LYNDHURST, N.J. — H Mart, a chain of supermarkets catering to Asian consumers — and consumers who like Asian foods — will make a major statement this year when it opens eight more locations.
The chain, based here, which already operates 24 units all over the U.S., is part of a growing wave of stores catering to a growing Asian population.
“Asians are popping up all over — Laotians in St. Paul, Cambodians in Boston — and supermarkets often must learn through ‘immersion by fire’ how to cater to these groups,” David Morse, president and chief executive officer of New American Dimensions, Los Angeles, told SN.
“It's really a struggle for a lot of retailers to figure out how to get these folks and other ethnic groups into their stores,” he said.
H Mart operates four stores each in New York and New Jersey; three each in Pennsylvania and Georgia; two each in Maryland, Virginia and Illinois; and single units in California, Texas, Colorado and Washington.
“There are very few stores that cater to the Asian population,” Jimmy King, marketing manager for H Mart, told SN, “and as the scope of our business gets bigger, we want to open more stores in areas where there are a lot of Asian people or people who love Asian food.”
King said H Mart plans to open single units this year in New York, California, Virginia, Texas, Nevada and Massachusetts, and two units in Georgia.
The stores cater to a mix of Asian populations, including Korean, Japanese, Chinese, Vietnamese and Indian, he said. According to the company's website, “It is not unusual to spot spaghetti and sauce in one aisle and arroz and tortillas in the next, with kimchi and fermented bean paste nearby.”
The ratio of Asian to American foods depends on the population mix in the specific neighborhood, which can range as high as 70% Asian at some locations, King said.
H Mart also operates distribution centers in New York, Georgia, Illinois, Maryland and Pennsylvania. It buys Asian products overseas or from Asian distributors and uses a mix of U.S.-based wholesalers for conventional American items, including Supervalu, Minneapolis, and the White Rose division of Associated Wholesalers Inc., Robesonia, Pa.
Stores range in size from 15,000 to 90,000 square feet, with most locations in the 50,000-square-foot area, King said. Depending on size, stores carry between 20,000 and 40,000 SKUs, he added.
Some sections of the store, including the food court at larger units, and cosmetics shops, are leased to other operators, King said.
The “H” in H Mart stands for “healthy, humane, happy and heartful,” according to the company's website. The name H Mart is actually short for HanAhReum Asian Mart, a division of HAR Grand Corp., Maspeth, N.Y.
Emil Morales, San Diego-based senior vice president of the multicultural division of TNS North America, New York, told SN that traditional supermarkets need to cope with the increasing population of ethnic consumers.
“Demographics don't lie,” he said. “But as growth becomes harder to come by from the traditional marketplace, growth must come from groups that are growing in importance in the marketplace, and those are generally ethnic populations.”

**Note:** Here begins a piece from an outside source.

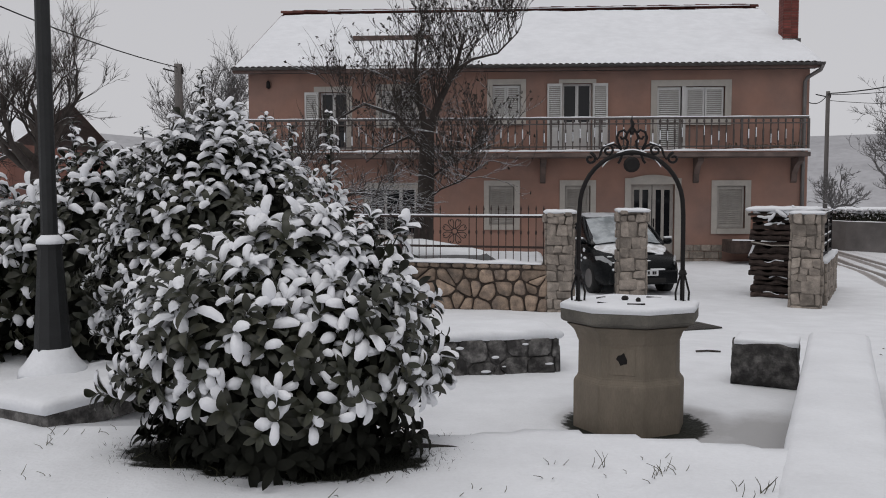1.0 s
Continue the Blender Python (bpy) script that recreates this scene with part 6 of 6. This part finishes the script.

Unfortunately, many supermarkets do not have the commitment of top managements to make their ethnic programs effective, Morales said.
“Very often they will do what they need to do to get by rather than develop programs for the longer term,” he explained.
Teresa Soto, president and CEO of About Marketing Solutions, Burbank, Calif., offered a similar viewpoint in a study on ethnic marketing. “The commitment of top-level supermarket management to make ethnic marketing a priority is rather limited,” she said. “Further, efficiency-oriented business models make it difficult for many supermarket chains to customize their offerings to ethnic consumers.”
Hispanics, Asian Americans and African Americans comprise 31% of the U.S. population today and are projected to grow to 50% over the next 30 years.